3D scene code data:
* * *
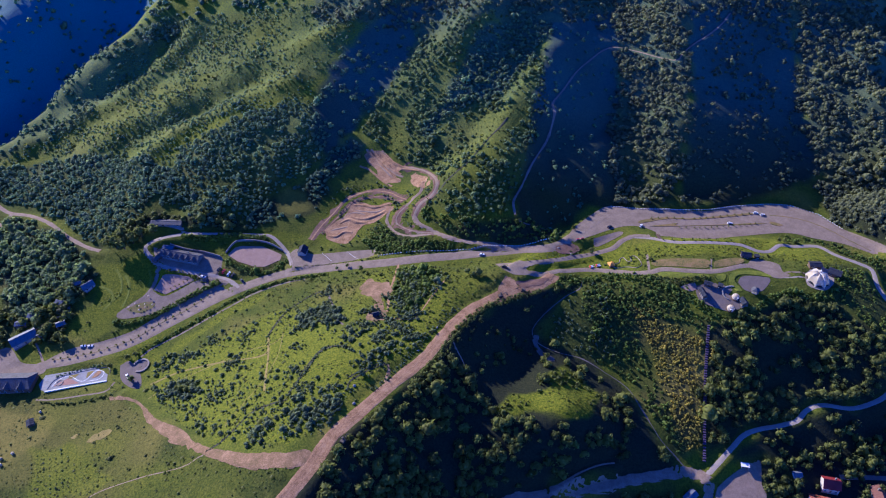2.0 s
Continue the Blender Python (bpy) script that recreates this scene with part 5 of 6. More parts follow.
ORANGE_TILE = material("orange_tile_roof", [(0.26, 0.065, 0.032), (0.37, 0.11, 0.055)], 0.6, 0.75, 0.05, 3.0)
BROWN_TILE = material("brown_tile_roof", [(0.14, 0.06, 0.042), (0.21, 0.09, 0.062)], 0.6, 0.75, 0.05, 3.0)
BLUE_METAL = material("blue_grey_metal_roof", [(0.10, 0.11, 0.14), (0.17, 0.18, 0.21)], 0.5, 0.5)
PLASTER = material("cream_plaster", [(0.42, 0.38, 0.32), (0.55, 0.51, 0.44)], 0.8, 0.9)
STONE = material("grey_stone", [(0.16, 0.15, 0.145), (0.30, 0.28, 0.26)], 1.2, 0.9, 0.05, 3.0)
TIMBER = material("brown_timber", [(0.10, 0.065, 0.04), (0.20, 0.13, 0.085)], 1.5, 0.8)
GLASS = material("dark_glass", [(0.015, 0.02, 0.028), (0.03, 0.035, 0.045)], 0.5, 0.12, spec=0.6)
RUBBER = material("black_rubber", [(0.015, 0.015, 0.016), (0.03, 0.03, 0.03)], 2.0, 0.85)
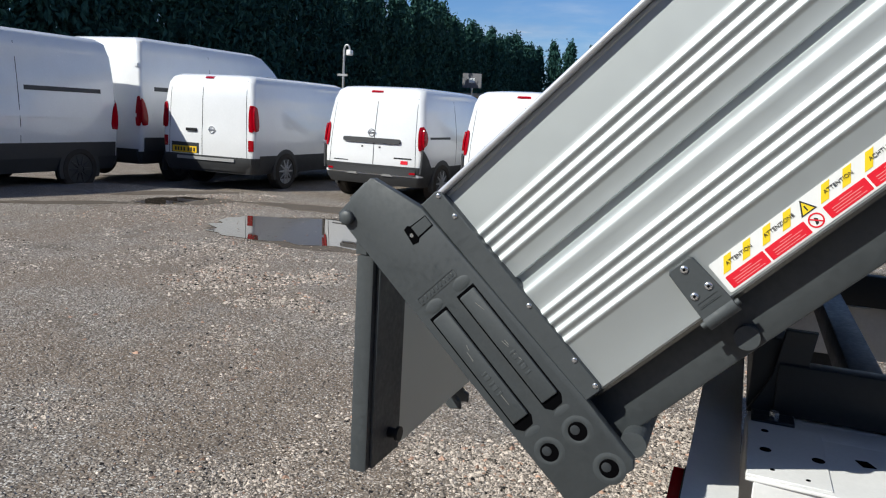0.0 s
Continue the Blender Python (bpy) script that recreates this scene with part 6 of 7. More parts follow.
* * *
## Stated task
Omit any images, then output the listing exactly.

## Problem solution
2.0 s
Continue the Blender Python (bpy) script that recreates this scene with part 5 of 6. More parts follow.
ORANGE_TILE = material("orange_tile_roof", [(0.26, 0.065, 0.032), (0.37, 0.11, 0.055)], 0.6, 0.75, 0.05, 3.0)
BROWN_TILE = material("brown_tile_roof", [(0.14, 0.06, 0.042), (0.21, 0.09, 0.062)], 0.6, 0.75, 0.05, 3.0)
BLUE_METAL = material("blue_grey_metal_roof", [(0.10, 0.11, 0.14), (0.17, 0.18, 0.21)], 0.5, 0.5)
PLASTER = material("cream_plaster", [(0.42, 0.38, 0.32), (0.55, 0.51, 0.44)], 0.8, 0.9)
STONE = material("grey_stone", [(0.16, 0.15, 0.145), (0.30, 0.28, 0.26)], 1.2, 0.9, 0.05, 3.0)
TIMBER = material("brown_timber", [(0.10, 0.065, 0.04), (0.20, 0.13, 0.085)], 1.5, 0.8)
GLASS = material("dark_glass", [(0.015, 0.02, 0.028), (0.03, 0.035, 0.045)], 0.5, 0.12, spec=0.6)
RUBBER = material("black_rubber", [(0.015, 0.015, 0.016), (0.03, 0.03, 0.03)], 2.0, 0.85)
0.0 s
Continue the Blender Python (bpy) script that recreates this scene with part 6 of 7. More parts follow.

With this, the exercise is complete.